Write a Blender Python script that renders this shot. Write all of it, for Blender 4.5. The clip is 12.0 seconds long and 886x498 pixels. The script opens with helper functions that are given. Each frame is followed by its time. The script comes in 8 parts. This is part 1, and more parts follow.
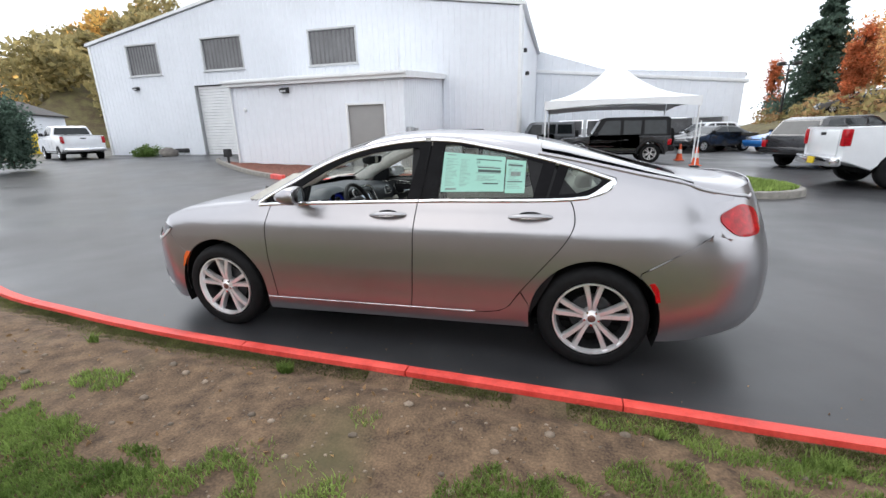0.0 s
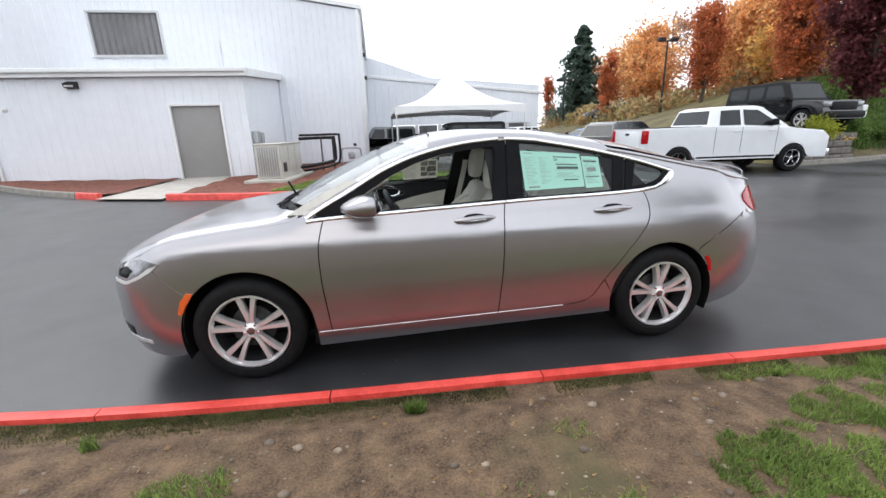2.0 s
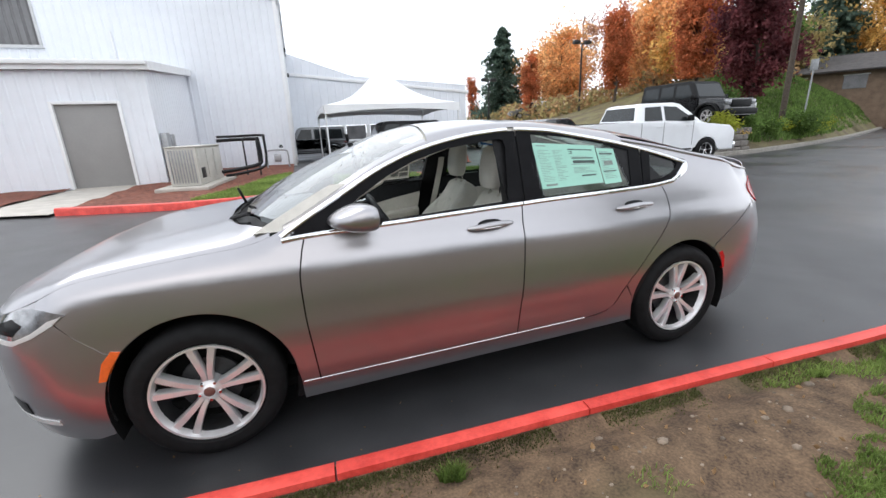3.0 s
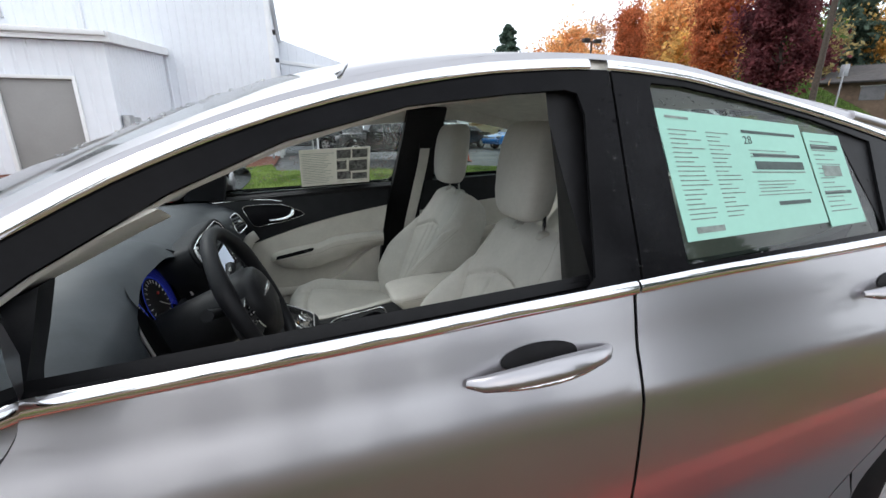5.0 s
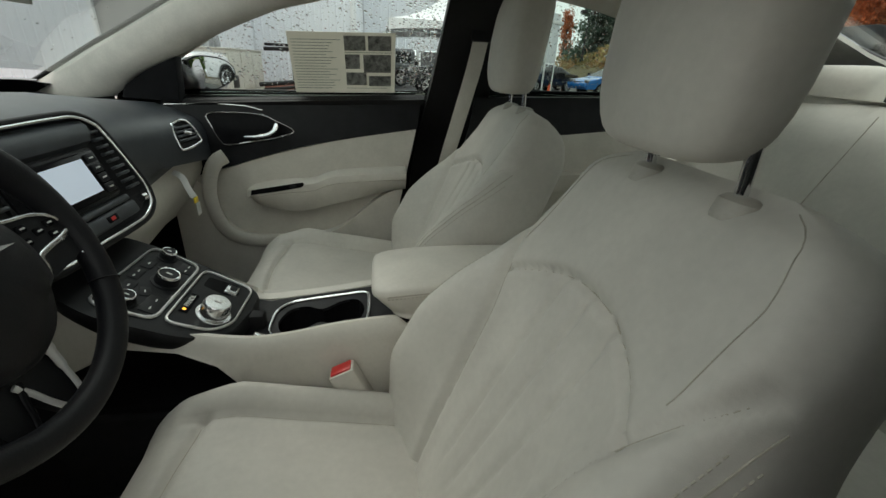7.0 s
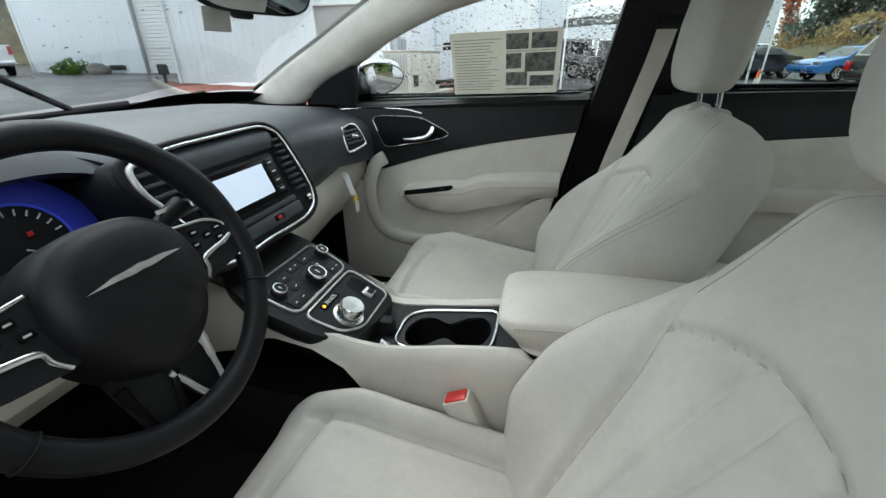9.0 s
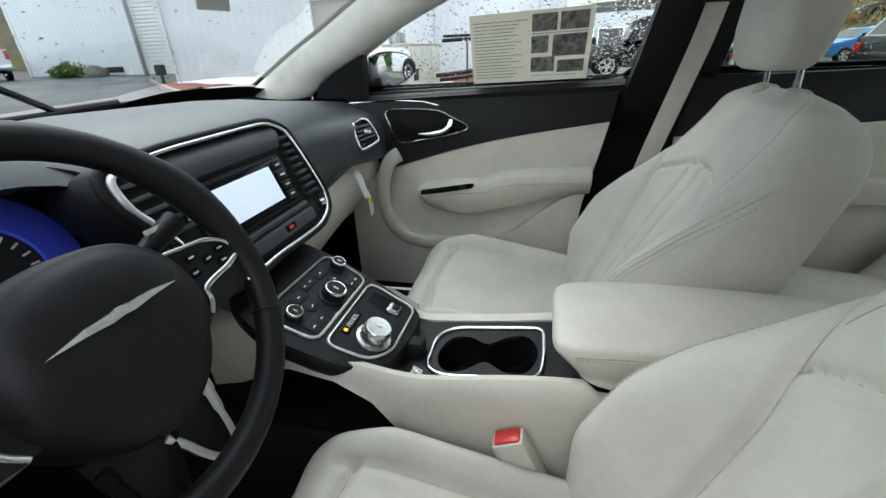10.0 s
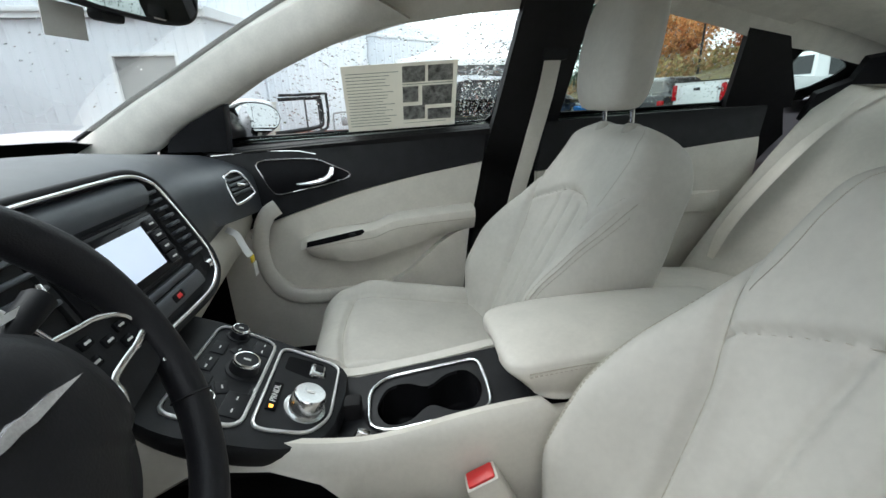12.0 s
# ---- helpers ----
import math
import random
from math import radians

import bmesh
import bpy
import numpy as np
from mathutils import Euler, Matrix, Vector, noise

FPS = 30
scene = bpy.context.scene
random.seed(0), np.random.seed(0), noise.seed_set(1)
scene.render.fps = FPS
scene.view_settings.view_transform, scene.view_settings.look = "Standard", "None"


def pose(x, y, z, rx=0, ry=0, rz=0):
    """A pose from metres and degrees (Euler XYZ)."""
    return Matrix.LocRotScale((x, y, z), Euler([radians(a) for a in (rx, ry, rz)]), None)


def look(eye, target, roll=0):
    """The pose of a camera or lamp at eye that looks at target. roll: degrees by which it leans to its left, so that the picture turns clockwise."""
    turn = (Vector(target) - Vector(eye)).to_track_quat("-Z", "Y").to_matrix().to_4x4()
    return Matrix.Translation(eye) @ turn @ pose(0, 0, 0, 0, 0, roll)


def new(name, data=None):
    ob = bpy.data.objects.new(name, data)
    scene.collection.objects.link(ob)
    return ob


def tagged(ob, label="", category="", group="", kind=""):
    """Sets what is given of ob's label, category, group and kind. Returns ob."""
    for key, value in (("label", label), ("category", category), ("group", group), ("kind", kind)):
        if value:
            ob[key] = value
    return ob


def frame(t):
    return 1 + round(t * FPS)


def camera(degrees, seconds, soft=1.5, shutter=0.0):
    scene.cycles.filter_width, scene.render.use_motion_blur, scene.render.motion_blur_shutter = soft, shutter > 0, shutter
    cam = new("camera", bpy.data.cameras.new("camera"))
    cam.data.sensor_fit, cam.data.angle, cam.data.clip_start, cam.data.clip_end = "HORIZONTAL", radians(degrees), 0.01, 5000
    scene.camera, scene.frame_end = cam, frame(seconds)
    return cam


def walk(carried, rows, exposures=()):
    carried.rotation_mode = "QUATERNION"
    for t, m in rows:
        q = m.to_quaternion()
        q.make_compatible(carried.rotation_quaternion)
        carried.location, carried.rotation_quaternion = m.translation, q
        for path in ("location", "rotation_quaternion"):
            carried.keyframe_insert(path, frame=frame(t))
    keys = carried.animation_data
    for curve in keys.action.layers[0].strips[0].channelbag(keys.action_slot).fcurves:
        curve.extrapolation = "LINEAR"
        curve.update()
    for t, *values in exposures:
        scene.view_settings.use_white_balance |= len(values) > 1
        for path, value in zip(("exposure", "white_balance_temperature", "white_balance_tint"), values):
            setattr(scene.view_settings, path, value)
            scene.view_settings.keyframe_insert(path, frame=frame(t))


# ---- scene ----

--

GIVEN REQUEST: Word for word, quote the lines from the line containing "for path in" through the end of the material, both included, and nothing else.

ANSWER FOR THE TASK:
        for path in ("location", "rotation_quaternion"):
            carried.keyframe_insert(path, frame=frame(t))
    keys = carried.animation_data
    for curve in keys.action.layers[0].strips[0].channelbag(keys.action_slot).fcurves:
        curve.extrapolation = "LINEAR"
        curve.update()
    for t, *values in exposures:
        scene.view_settings.use_white_balance |= len(values) > 1
        for path, value in zip(("exposure", "white_balance_temperature", "white_balance_tint"), values):
            setattr(scene.view_settings, path, value)
            scene.view_settings.keyframe_insert(path, frame=frame(t))


# ---- scene ----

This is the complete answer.